Parole Decision-Making in Texas

Inmates in Texas prisons (TDCJ) are reviewed by the Texas Board of Pardons and Paroles after a portion of the sentence has been completed.  Parole eligibility is attained, on most offenses, after one fourth of the sentence has been completed through a combination of actual time served and accrued good conduct time.  Certain types of serious offenses, however, do not result in  parole eligibility until ONE HALF of the sentence has been served day for day.The process of parole consideration does not include a formal hearing affording the inmate the right to be heard, face to face, by the actual decision-maker. The offender,* instead, is interviewed by a TDCJ Parole Division staff member in advance of "voting" by Board Member or Commissioner.  The information gathered from this prison interview is reduced to a "transmittal" that is seen, along with the entire file, by the person who will place the lead vote on the case.  Depending on the particular offender's history and length of incarceration, the file could be thin, or it could be several inches thick.  All previous criminal records of the individual, as well as all records from prison, are incorporated into the parole file. Most files, today, are electronicly stored on computers.

*"Offender" is the politically correct institutional label given the incarcerated.  "Convict" and "Inmate" are monikers defined by offenders' culture, but that's another story.

Except for extraordinary offenses (capital murder, certain sexual assault cases) voting is done among the deciders by parole panels consisting of a combination of three board members or commissioners.  The lead vote is followed by the decision of a second panel member, and if the two agree the result is set.  Third votes are made to decide cases whereby the lead and second voters disagree.

Legal Representation During Parole Consideration

My role, as Attorney representing the parole-eligible client, is to present a concise packet of positive information that is, otherwise, not contained in the parole file material reviewed by the panel.  I speak to the panel member who has the lead vote in the case and travel to the Parole Board office for the interview. My objective is to get supporters and family members in front of the decision maker. To that end, I must gather as much information as possible. This information comes primarily from the client, but family members and friends in the community must help me out also. For example, I require, for inclusion in the packet, some support letters and color photos of the client in "normal" situations in the free world. I use the guidelines published by Parole to find every objective reason to release the client.

The legal fees are set according to several factors, including severity of offense and length of sentence. My fees include all expenses except for items like special professonal evaluations, statements of fact from trials or polygraphs. I will make at least one personal visit to the unit.
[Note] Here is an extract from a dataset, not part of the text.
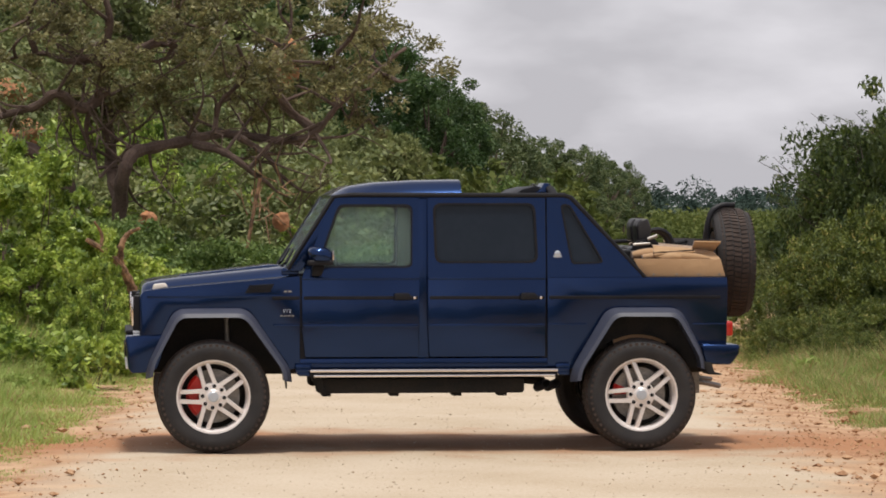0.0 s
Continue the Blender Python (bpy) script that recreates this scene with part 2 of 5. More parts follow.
def part(name, bm, material, parent, label=""):
    """One mesh object under a thing or a part."""
    me = mesh_of(name, bm)
    me.materials.append(material)
    ob = new(name, me)
    ob.parent = parent
    if label:
        tagged(ob, label)
    return ob


def twin(ob, parent=None):
    """The same part mirrored to the far side."""
    me = ob.data.copy()
    me.transform(Matrix.Diagonal((1, -1, 1, 1)))
    me.flip_normals()
    o = new(ob.name.split(".")[0], me)
    o.parent = parent or ob.parent
    for key in ob.keys():
        o[key] = ob[key]
    return o


def bevel(bm, w, seg=2, limit=30):
    if w > 0:
        es = [e for e in bm.edges if len(e.link_faces) == 2 and e.calc_face_angle(0) > radians(limit)]
        bmesh.ops.bevel(bm, geom=es, offset=w, segments=seg, affect="EDGES", profile=0.6, clamp_overlap=True)
    return bm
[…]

Once this firm is retained, the client will receive a lengthy questionnaire requesting the kind of information needed to prepare the informative and positive summary (Parole Packet) for the benefit of the parole panel. Free world family and friends should direct all support letters to me for inclusion in the packet. Upon release from prison, the offender will serve the balance of the sentence on parole or mandatory supervision.  There is a distinction between "parole" and "discretionary mandatory supervision," but I'll not delve into that in this limited forum, as both types of supervision involve identical terms and conditions of release.  Both will be referred to as "parole."
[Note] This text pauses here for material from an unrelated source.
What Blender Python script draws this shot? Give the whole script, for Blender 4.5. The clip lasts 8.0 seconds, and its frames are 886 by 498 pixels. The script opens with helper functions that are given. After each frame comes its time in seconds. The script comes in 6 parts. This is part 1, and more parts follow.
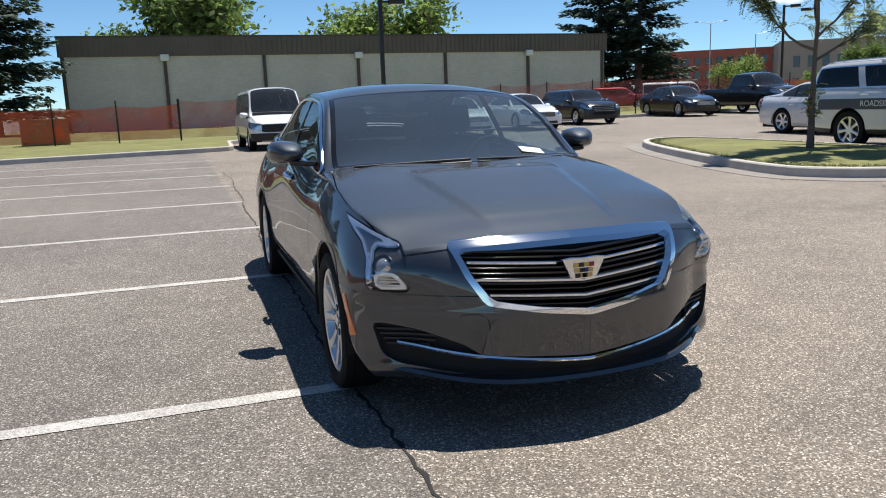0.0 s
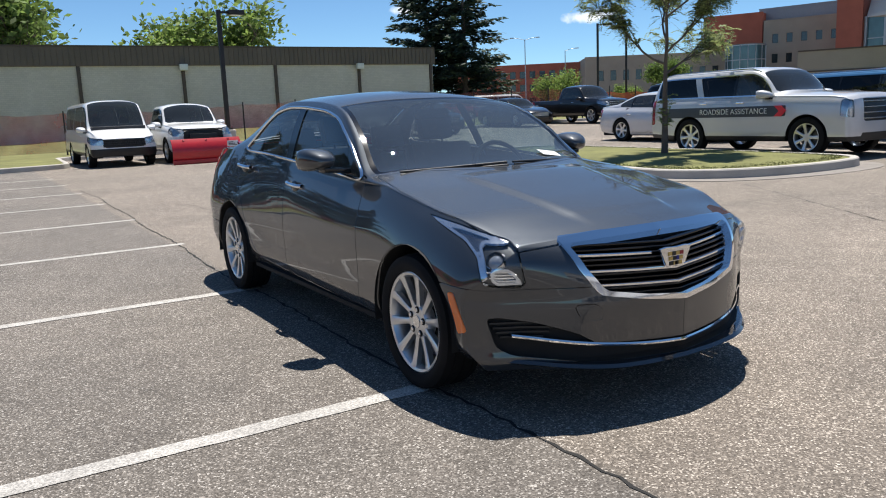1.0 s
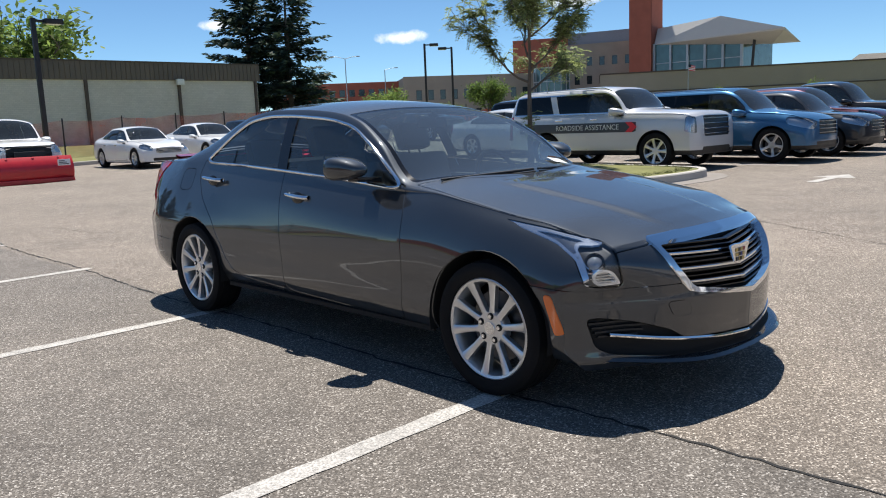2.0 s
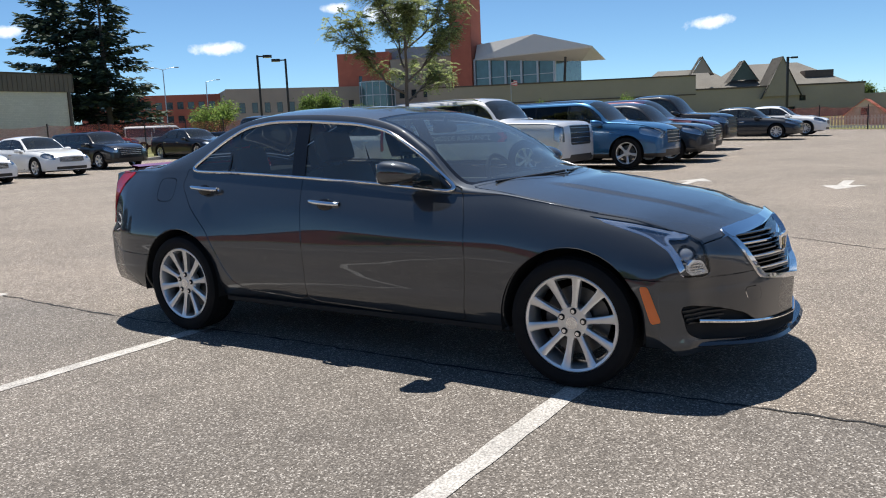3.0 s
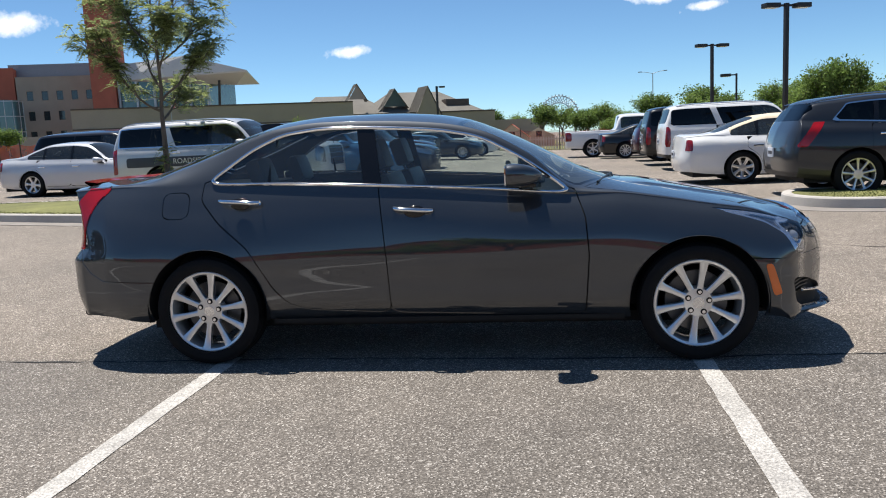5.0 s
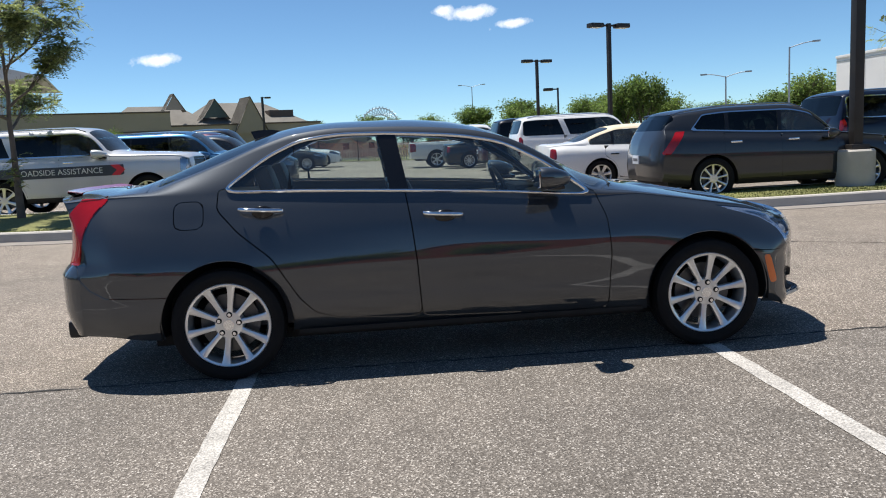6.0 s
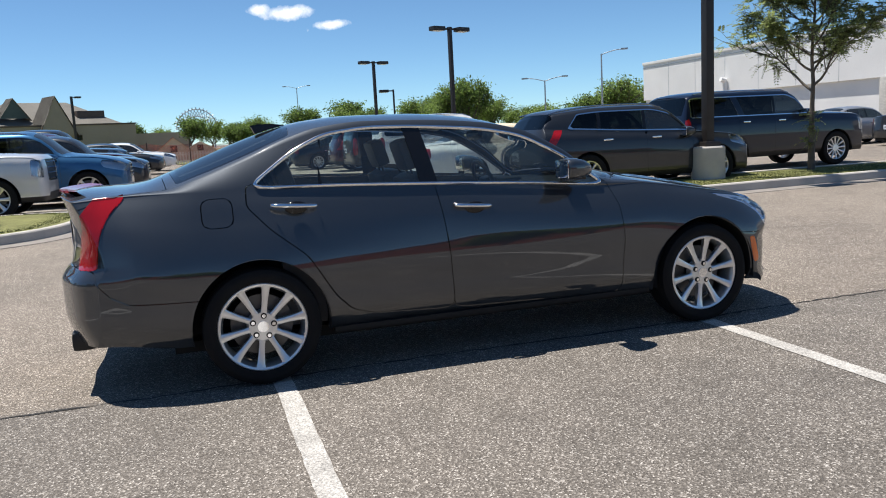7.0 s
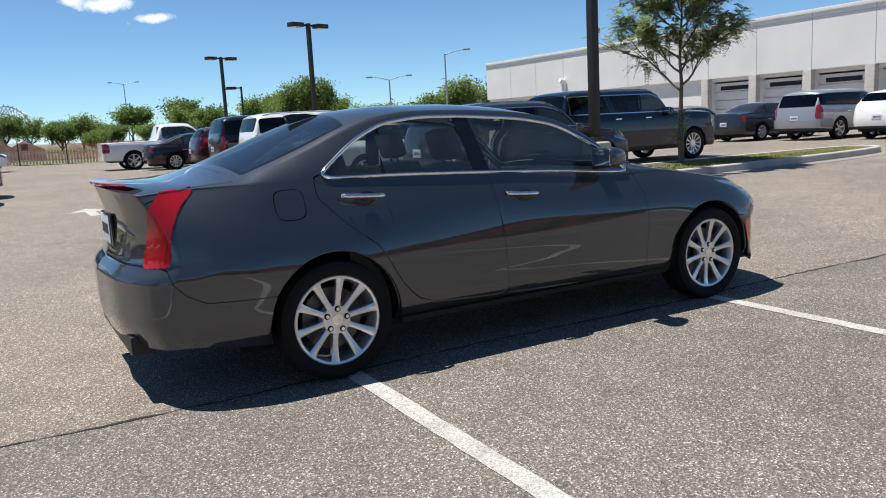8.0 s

Details are found at Texas Government Code 508.149(a).


If, after release from prison, a parolee is charged with violating one or more of the rules of parole supervision, a warrant ("Blue Warrant") might be issued for which no bail available.  A hearing should then held as quickly as possible to determine, whether, based on a preponderance of evidence (as opposed to the standard of "beyond a reasonable doubt" in criminal trials)  any rule has been violated.  

If the hearing officer makes a finding that a rule violation occurred, the hearing proceeds to a second phase known as "adjustment."  Evidence is taken on matters pertaining to how well the parolee did during the time she was under supervision.  This kind of information can be determinative of the final outcome.

The Hearing Officer forwards a written report of the hearing to the Parole Board, who makes the ultimate decision to either revoke parole or continue supervision.

Because I was one of the original twelve Hearing Officers in the State of Texas, beginning in September 1980 and continuing until July 1985, when I decided to go to law school, I possess the knowledge and insight needed to effectively represent parolees at revocation hearings. (Thirty years of representing parolees helps also.)